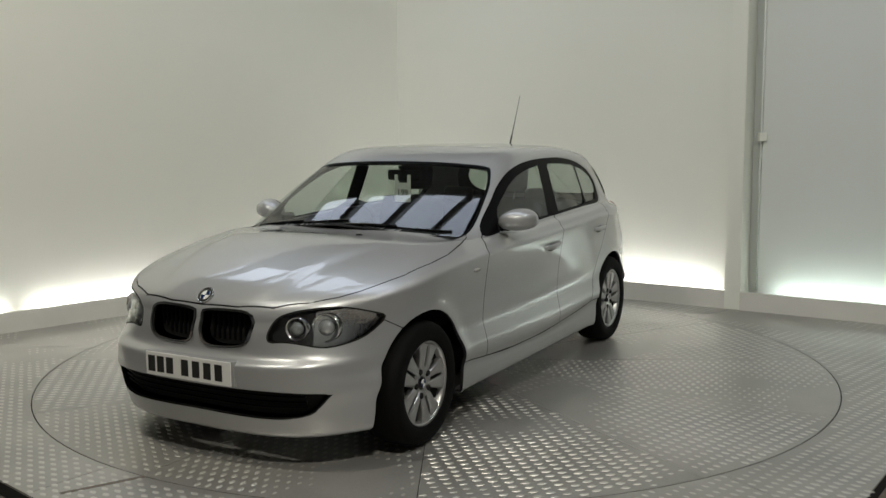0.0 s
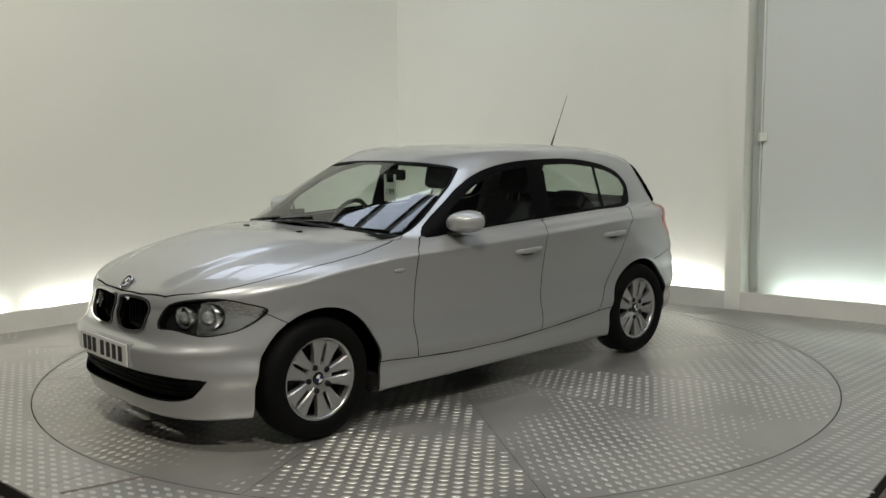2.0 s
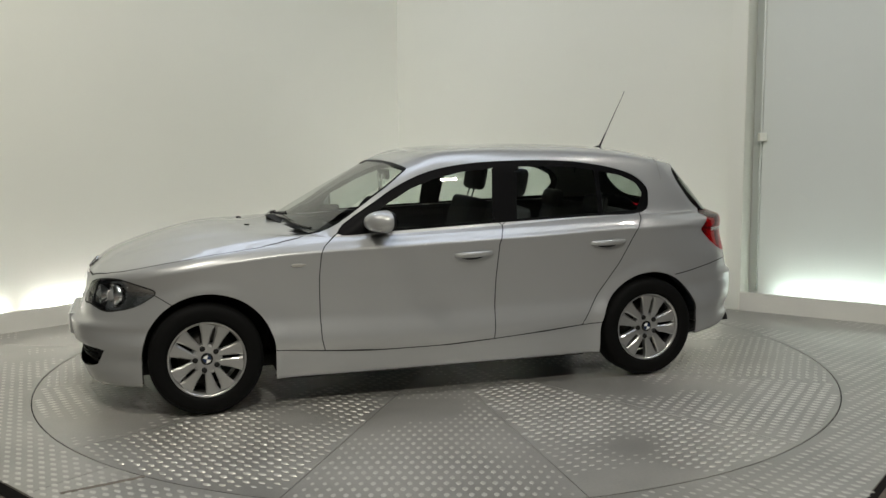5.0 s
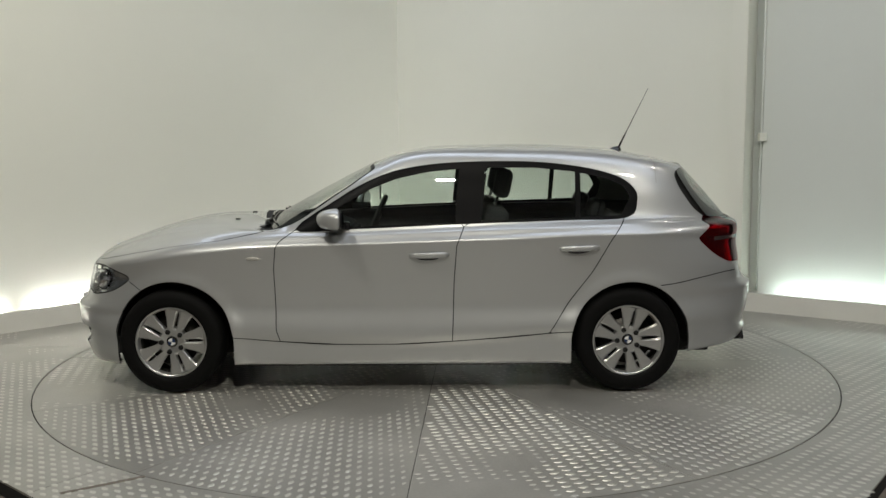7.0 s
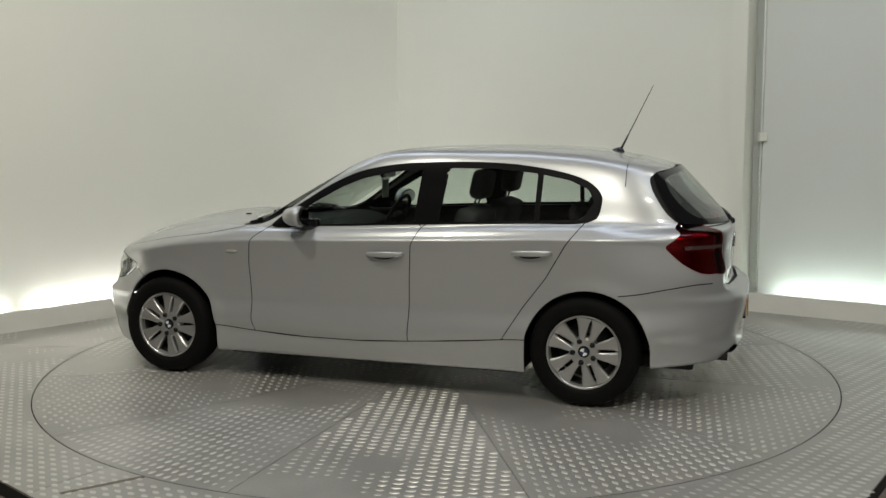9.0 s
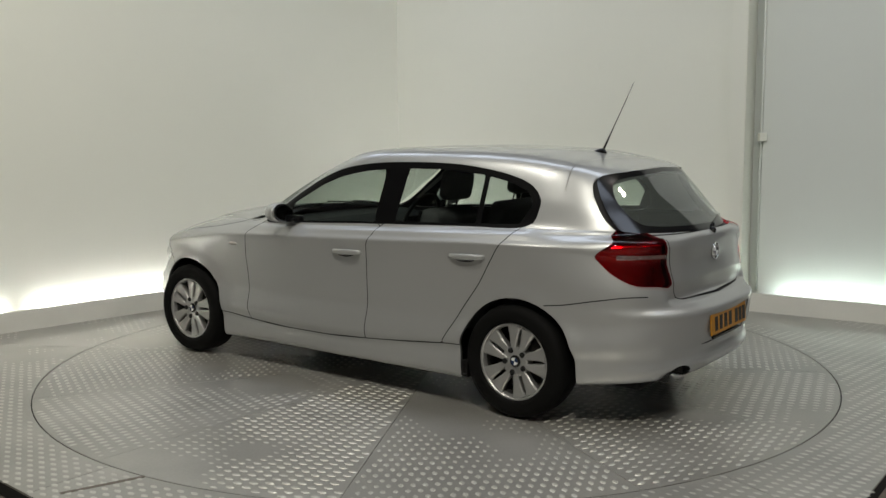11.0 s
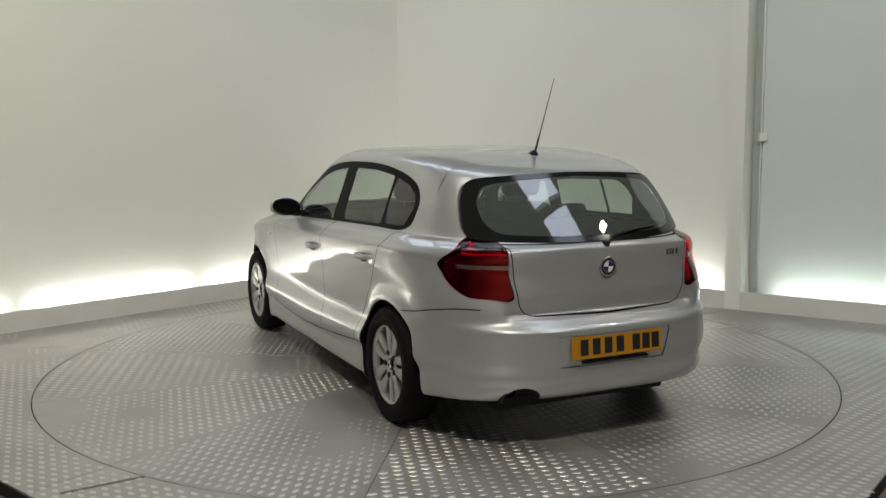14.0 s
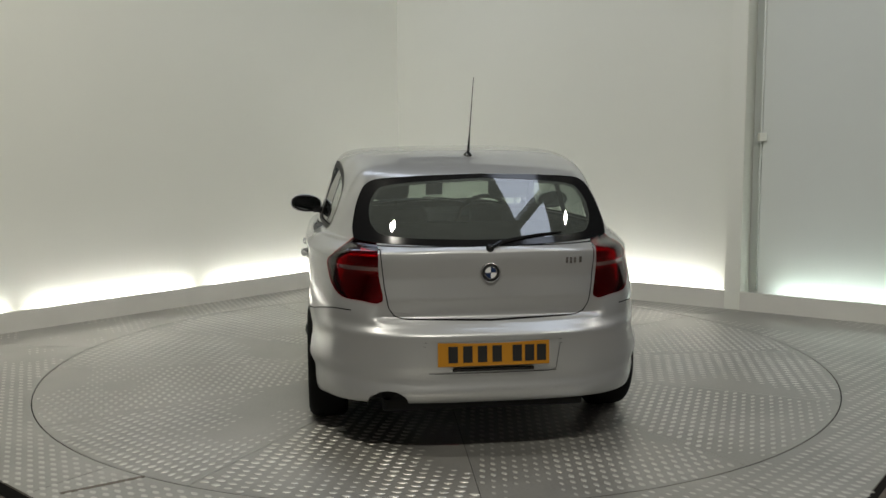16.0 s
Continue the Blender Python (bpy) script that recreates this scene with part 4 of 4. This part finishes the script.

**What is required**
Copy out all of the material exactly as written, without its pictures.

**Final answer**
0.0 s
2.0 s
5.0 s
7.0 s
9.0 s
11.0 s
14.0 s
16.0 s
Continue the Blender Python (bpy) script that recreates this scene with part 4 of 4. This part finishes the script.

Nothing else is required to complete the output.